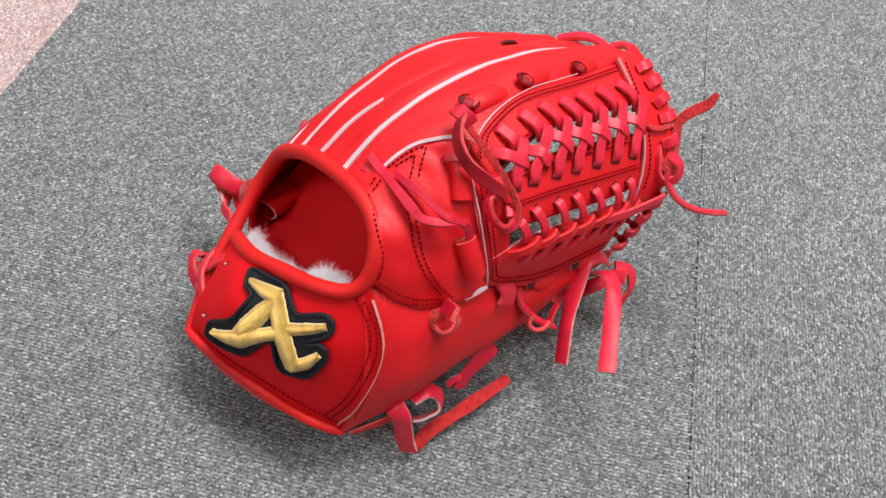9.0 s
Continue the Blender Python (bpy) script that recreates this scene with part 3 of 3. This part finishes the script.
p, h = on(EAR, [(.80, .845, .004), (.78, .74, .0045), (.755, .635, .004)])
part("lace_loop", rolled(curve(p, 12), .0054, .8, h[1]), [RED, EDGE], glove, "rolled red leather loop for the lace")
p, h = on(EAR, [(.75, .44, .004), (.78, .33, .0045), (.83, .215, .004)])
part("lace_loop", rolled(curve(p, 12), .0060, .75, h[1]), [RED, EDGE], glove, "rolled red leather loop for the lace")
p, h = on(EAR, [(.68, .86, .003), (.72, .875, .006), (.80, .86, .0095), (.86, .84, .0095)])
lace("loop_flap", p, h, glove, .0042, .002)
lining_seam = [LINER.at(u, v, .0006) for u, v in curve([(0.685, 0.946), (0.6, 0.915), (0.515, 0.9), (0.446, 0.908), (0.385, 0.931)], 24)]
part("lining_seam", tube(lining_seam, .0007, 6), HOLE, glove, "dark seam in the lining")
part("pinky_loop", rolled(curve([(-.0615, .0760, .0715), (-.0605, .0850, .0715), (-.0590, .0960, .0710)], 10), .0138, .52, (-.35, .6, .7)), [LINING, RAW], glove, "red leather finger loop inside the opening")

# tunnels with lace eyes along the index finger
def oval(S, u, v, a, b, turn, lift, n=20):
    """Places and facings round an oval on a surface; a and b in metres."""
    c, h = S.at(u, v, lift), S.up(u, v)
    t = unit(S.at(u + .01, v, lift) - c)
    w = np.cross(h, t)
    ang = np.linspace(0, 2 * math.pi, n, endpoint=False)
    x, y = a * np.cos(ang), b * np.sin(ang)
    ct, st = math.cos(turn), math.sin(turn)
    return c + np.outer(x * ct - y * st, t) + np.outer(x * st + y * ct, w), c, h


for u, v, du, dv, r, turn in ((.340, .050, .13, -.006, .0064, .5), (.530, .038, .12, .004, .0056, .9), (.738, .022, .11, .008, .0054, .9)):
    p, h = on(BACK, [(u, v, .0006), (u + .3 * du, v + .3 * dv, .0006), (u + .7 * du, v + .7 * dv, -.0012), (u + du, v + dv, -.0046)])
    part("lace_tunnel", rolled(curve(p, 14), r, .62, h[0]), [RED, LACE], glove)
    ring, c, h = oval(BACK, u, v, .62 * r, .88 * r, turn, .0040)
    # dark disc in place of the shade inside the eye
    eye = part("lace_eye", (np.vstack([ring, [c - h * .0006]]), [(i, (i + 1) % 20, 20) for i in range(20)]), HOLE, glove, "punched eye of a lace tunnel, its shade painted dark")
    part("eye_edge", tube(np.vstack([ring, ring[:2]]), .0004, 6, h), THREAD, eye)
    p = [c - h * .002 + (ring[0] - c) * .4, c - h * .0002 + (ring[0] - c) * .2, c - h * .0001 + (ring[10] - c) * .5, c + (ring[10] - c) * .8 - h * .001]
    # lace in the eye, coloured darker for the shade there
    part("eye_lace", ribbon(p, h, r * .8, .0020, 14), [SHADED_LACE, SHADED_LACE, SHADED_LACE], eye)
for u, v in ((.100, .788), (.112, .350)):
    # dark plug painted for the shade in the hole
    hole = part("punched_hole", tube([STRAP.at(u, v, .0002), STRAP.at(u, v, .0013)], .0016, 12, (1, 0, 0)), HOLE, glove, "small hole punched through the strap, its shade painted dark")
    part("hole_thread", tube([STRAP.at(u - .004, v - .012, .0010), STRAP.at(u - .002, v - .006, .0020), STRAP.at(u + .004, v + .002, .0010)], .0007, 8, (1, 0, 0)), RAW, hole)
p, h = on(BACK, [(.735, .318, -.002), (.75, .317, .0012), (.79, .312, .0014), (.81, .31, -.002)])
# dark ribbon drawn for the shade in the slit
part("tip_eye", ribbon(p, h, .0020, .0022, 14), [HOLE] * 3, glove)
for u, v in ((.55, -.015), (.735, -.045)):
    p, h = on(THUMB, [(u - .016, v + .015, .0016), (u, v - .01, .002), (u + .016, v + .015, .0016)])
    # dark faces painted as the eyelet's inner shade
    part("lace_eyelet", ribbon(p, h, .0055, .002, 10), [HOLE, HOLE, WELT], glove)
    p, h = on(THUMB, [(u + .005, v + .03, .000), (u + .06, v + .06, .0010), (u + .13, v + .02, -.002)])
    part("lace_tunnel", tube(curve(p, 14), .0010 + .0034 * np.sin(np.linspace(.05, .95, 14) * math.pi), 12, h[0], .5), RED, glove)

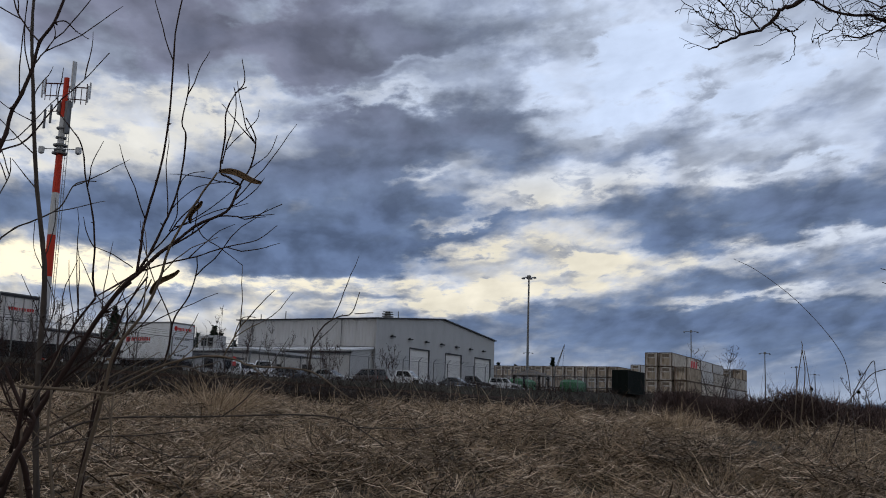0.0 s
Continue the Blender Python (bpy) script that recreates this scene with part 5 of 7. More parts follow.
def build_box_truck():
    t = empty("box_truck", pose(51.8, 47.0, 2.98), "white box truck with red lettering parked tail-on to the fence", "truck")
    body = box_body(t, 2.45, 4.75, 0.88, 3.46, M["white"])
    # red marks in place of the haulier's name: on the side and over the rear door
    bar_writing(body, 1.75, 3.55, 2.30, 0.24, -0.004, M["red"], 9, 3, axis="x")
    bar_writing(body, 1.75, 3.3, 2.07, 0.06, -0.004, M["letter"], 14, 4, axis="x")
    part("red_mark", boxed(-0.012, -0.004, 3.6, 3.95, 2.12, 2.45, 0), M["red"], body)
    board = part("sign_board", boxed(0.15, 2.3, -0.035, -0.022, 2.82, 3.30), M["white"], body, "white header board over the rear door")
    part("round_mark", tubed([(0.52, -0.045, 3.06), (0.52, -0.036, 3.06)], 0.17, 14), M["red"], board)
    bar_writing(board, 0.75, 2.15, 3.03, 0.20, -0.037, M["red"], 9, 6)
    part("underline", boxed(0.5, 2.1, -0.043, -0.036, 2.86, 2.89), M["letter"], board)
    door = part("roll_door", boxed(0.12, 2.33, -0.02, -0.003, 1.0, 2.78), M["white"], body, "ribbed white roll door")
    for k in range(8):
        part("door_slat", boxed(0.13, 2.32, -0.03, -0.021, 1.02 + k * 0.22, 1.20 + k * 0.22, 0.004), M["white"], door)
    bar_writing(door, 0.5, 2.0, 2.35, 0.10, -0.034, M["letter"], 9, 8)
    bar_writing(door, 0.4, 1.9, 1.9, 0.06, -0.034, M["letter"], 7, 9)
    bar_writing(door, 0.5, 1.7, 1.22, 0.12, -0.034, M["letter"], 4, 10)
    for x in (0.1, 2.3):
        part("marker_lamp", boxed(x, x + 0.08, -0.05, -0.02, 3.32, 3.38), M["red"], body)
    part("ladder_rail", tubed([(2.52, -0.05, 1.0), (2.62, -0.05, 1.0), (2.62, -0.05, 3.3), (2.52, -0.05, 3.3)], 0.02, 4), M["galv"], body)
    part("chassis", boxed(0.6, 1.85, 0.1, 7.2, 0.5, 0.88), M["black"], t)
    part("bumper", boxed(0.2, 2.25, -0.18, -0.05, 0.45, 0.62), M["black"], t)
    cab = part("cab", hull([(x, y, z) for x in (0.2, 2.25) for y, z in ((4.95, 0.6), (4.95, 2.3), (5.9, 2.25), (6.5, 1.55), (7.5, 1.35), (7.6, 0.6))]), M["white"], t)
    part("cab_window", boxed(0.185, 0.199, 5.15, 6.1, 1.55, 2.1), M["glass_dark"], cab)
    for y in (1.2, 6.6):
        for x in (0.25, 2.2):
            wh = part("tyre", tubed([(x - 0.15, y, 0.42), (x + 0.15, y, 0.42)], 0.42, 14), M["tyre"], t)
            part("rim", tubed([(x - 0.17, y, 0.42), (x + 0.17, y, 0.42)], 0.24, 10), M["galv"], wh)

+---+

__Short problem__: Omit every picture, then reproduce the rest of the listing exactly.

__Solution__:
9.0 s
Continue the Blender Python (bpy) script that recreates this scene with part 3 of 3. This part finishes the script.
p, h = on(EAR, [(.80, .845, .004), (.78, .74, .0045), (.755, .635, .004)])
part("lace_loop", rolled(curve(p, 12), .0054, .8, h[1]), [RED, EDGE], glove, "rolled red leather loop for the lace")
p, h = on(EAR, [(.75, .44, .004), (.78, .33, .0045), (.83, .215, .004)])
part("lace_loop", rolled(curve(p, 12), .0060, .75, h[1]), [RED, EDGE], glove, "rolled red leather loop for the lace")
p, h = on(EAR, [(.68, .86, .003), (.72, .875, .006), (.80, .86, .0095), (.86, .84, .0095)])
lace("loop_flap", p, h, glove, .0042, .002)
lining_seam = [LINER.at(u, v, .0006) for u, v in curve([(0.685, 0.946), (0.6, 0.915), (0.515, 0.9), (0.446, 0.908), (0.385, 0.931)], 24)]
part("lining_seam", tube(lining_seam, .0007, 6), HOLE, glove, "dark seam in the lining")
part("pinky_loop", rolled(curve([(-.0615, .0760, .0715), (-.0605, .0850, .0715), (-.0590, .0960, .0710)], 10), .0138, .52, (-.35, .6, .7)), [LINING, RAW], glove, "red leather finger loop inside the opening")

# tunnels with lace eyes along the index finger
def oval(S, u, v, a, b, turn, lift, n=20):
    """Places and facings round an oval on a surface; a and b in metres."""
    c, h = S.at(u, v, lift), S.up(u, v)
    t = unit(S.at(u + .01, v, lift) - c)
    w = np.cross(h, t)
    ang = np.linspace(0, 2 * math.pi, n, endpoint=False)
    x, y = a * np.cos(ang), b * np.sin(ang)
    ct, st = math.cos(turn), math.sin(turn)
    return c + np.outer(x * ct - y * st, t) + np.outer(x * st + y * ct, w), c, h


for u, v, du, dv, r, turn in ((.340, .050, .13, -.006, .0064, .5), (.530, .038, .12, .004, .0056, .9), (.738, .022, .11, .008, .0054, .9)):
    p, h = on(BACK, [(u, v, .0006), (u + .3 * du, v + .3 * dv, .0006), (u + .7 * du, v + .7 * dv, -.0012), (u + du, v + dv, -.0046)])
    part("lace_tunnel", rolled(curve(p, 14), r, .62, h[0]), [RED, LACE], glove)
    ring, c, h = oval(BACK, u, v, .62 * r, .88 * r, turn, .0040)
    # dark disc in place of the shade inside the eye
    eye = part("lace_eye", (np.vstack([ring, [c - h * .0006]]), [(i, (i + 1) % 20, 20) for i in range(20)]), HOLE, glove, "punched eye of a lace tunnel, its shade painted dark")
    part("eye_edge", tube(np.vstack([ring, ring[:2]]), .0004, 6, h), THREAD, eye)
    p = [c - h * .002 + (ring[0] - c) * .4, c - h * .0002 + (ring[0] - c) * .2, c - h * .0001 + (ring[10] - c) * .5, c + (ring[10] - c) * .8 - h * .001]
    # lace in the eye, coloured darker for the shade there
    part("eye_lace", ribbon(p, h, r * .8, .0020, 14), [SHADED_LACE, SHADED_LACE, SHADED_LACE], eye)
for u, v in ((.100, .788), (.112, .350)):
    # dark plug painted for the shade in the hole
    hole = part("punched_hole", tube([STRAP.at(u, v, .0002), STRAP.at(u, v, .0013)], .0016, 12, (1, 0, 0)), HOLE, glove, "small hole punched through the strap, its shade painted dark")
    part("hole_thread", tube([STRAP.at(u - .004, v - .012, .0010), STRAP.at(u - .002, v - .006, .0020), STRAP.at(u + .004, v + .002, .0010)], .0007, 8, (1, 0, 0)), RAW, hole)
p, h = on(BACK, [(.735, .318, -.002), (.75, .317, .0012), (.79, .312, .0014), (.81, .31, -.002)])
# dark ribbon drawn for the shade in the slit
part("tip_eye", ribbon(p, h, .0020, .0022, 14), [HOLE] * 3, glove)
for u, v in ((.55, -.015), (.735, -.045)):
    p, h = on(THUMB, [(u - .016, v + .015, .0016), (u, v - .01, .002), (u + .016, v + .015, .0016)])
    # dark faces painted as the eyelet's inner shade
    part("lace_eyelet", ribbon(p, h, .0055, .002, 10), [HOLE, HOLE, WELT], glove)
    p, h = on(THUMB, [(u + .005, v + .03, .000), (u + .06, v + .06, .0010), (u + .13, v + .02, -.002)])
    part("lace_tunnel", tube(curve(p, 14), .0010 + .0034 * np.sin(np.linspace(.05, .95, 14) * math.pi), 12, h[0], .5), RED, glove)

0.0 s
Continue the Blender Python (bpy) script that recreates this scene with part 5 of 7. More parts follow.
def build_box_truck():
    t = empty("box_truck", pose(51.8, 47.0, 2.98), "white box truck with red lettering parked tail-on to the fence", "truck")
    body = box_body(t, 2.45, 4.75, 0.88, 3.46, M["white"])
    # red marks in place of the haulier's name: on the side and over the rear door
    bar_writing(body, 1.75, 3.55, 2.30, 0.24, -0.004, M["red"], 9, 3, axis="x")
    bar_writing(body, 1.75, 3.3, 2.07, 0.06, -0.004, M["letter"], 14, 4, axis="x")
    part("red_mark", boxed(-0.012, -0.004, 3.6, 3.95, 2.12, 2.45, 0), M["red"], body)
    board = part("sign_board", boxed(0.15, 2.3, -0.035, -0.022, 2.82, 3.30), M["white"], body, "white header board over the rear door")
    part("round_mark", tubed([(0.52, -0.045, 3.06), (0.52, -0.036, 3.06)], 0.17, 14), M["red"], board)
    bar_writing(board, 0.75, 2.15, 3.03, 0.20, -0.037, M["red"], 9, 6)
    part("underline", boxed(0.5, 2.1, -0.043, -0.036, 2.86, 2.89), M["letter"], board)
    door = part("roll_door", boxed(0.12, 2.33, -0.02, -0.003, 1.0, 2.78), M["white"], body, "ribbed white roll door")
    for k in range(8):
        part("door_slat", boxed(0.13, 2.32, -0.03, -0.021, 1.02 + k * 0.22, 1.20 + k * 0.22, 0.004), M["white"], door)
    bar_writing(door, 0.5, 2.0, 2.35, 0.10, -0.034, M["letter"], 9, 8)
    bar_writing(door, 0.4, 1.9, 1.9, 0.06, -0.034, M["letter"], 7, 9)
    bar_writing(door, 0.5, 1.7, 1.22, 0.12, -0.034, M["letter"], 4, 10)
    for x in (0.1, 2.3):
        part("marker_lamp", boxed(x, x + 0.08, -0.05, -0.02, 3.32, 3.38), M["red"], body)
    part("ladder_rail", tubed([(2.52, -0.05, 1.0), (2.62, -0.05, 1.0), (2.62, -0.05, 3.3), (2.52, -0.05, 3.3)], 0.02, 4), M["galv"], body)
    part("chassis", boxed(0.6, 1.85, 0.1, 7.2, 0.5, 0.88), M["black"], t)
    part("bumper", boxed(0.2, 2.25, -0.18, -0.05, 0.45, 0.62), M["black"], t)
    cab = part("cab", hull([(x, y, z) for x in (0.2, 2.25) for y, z in ((4.95, 0.6), (4.95, 2.3), (5.9, 2.25), (6.5, 1.55), (7.5, 1.35), (7.6, 0.6))]), M["white"], t)
    part("cab_window", boxed(0.185, 0.199, 5.15, 6.1, 1.55, 2.1), M["glass_dark"], cab)
    for y in (1.2, 6.6):
        for x in (0.25, 2.2):
            wh = part("tyre", tubed([(x - 0.15, y, 0.42), (x + 0.15, y, 0.42)], 0.42, 14), M["tyre"], t)
            part("rim", tubed([(x - 0.17, y, 0.42), (x + 0.17, y, 0.42)], 0.24, 10), M["galv"], wh)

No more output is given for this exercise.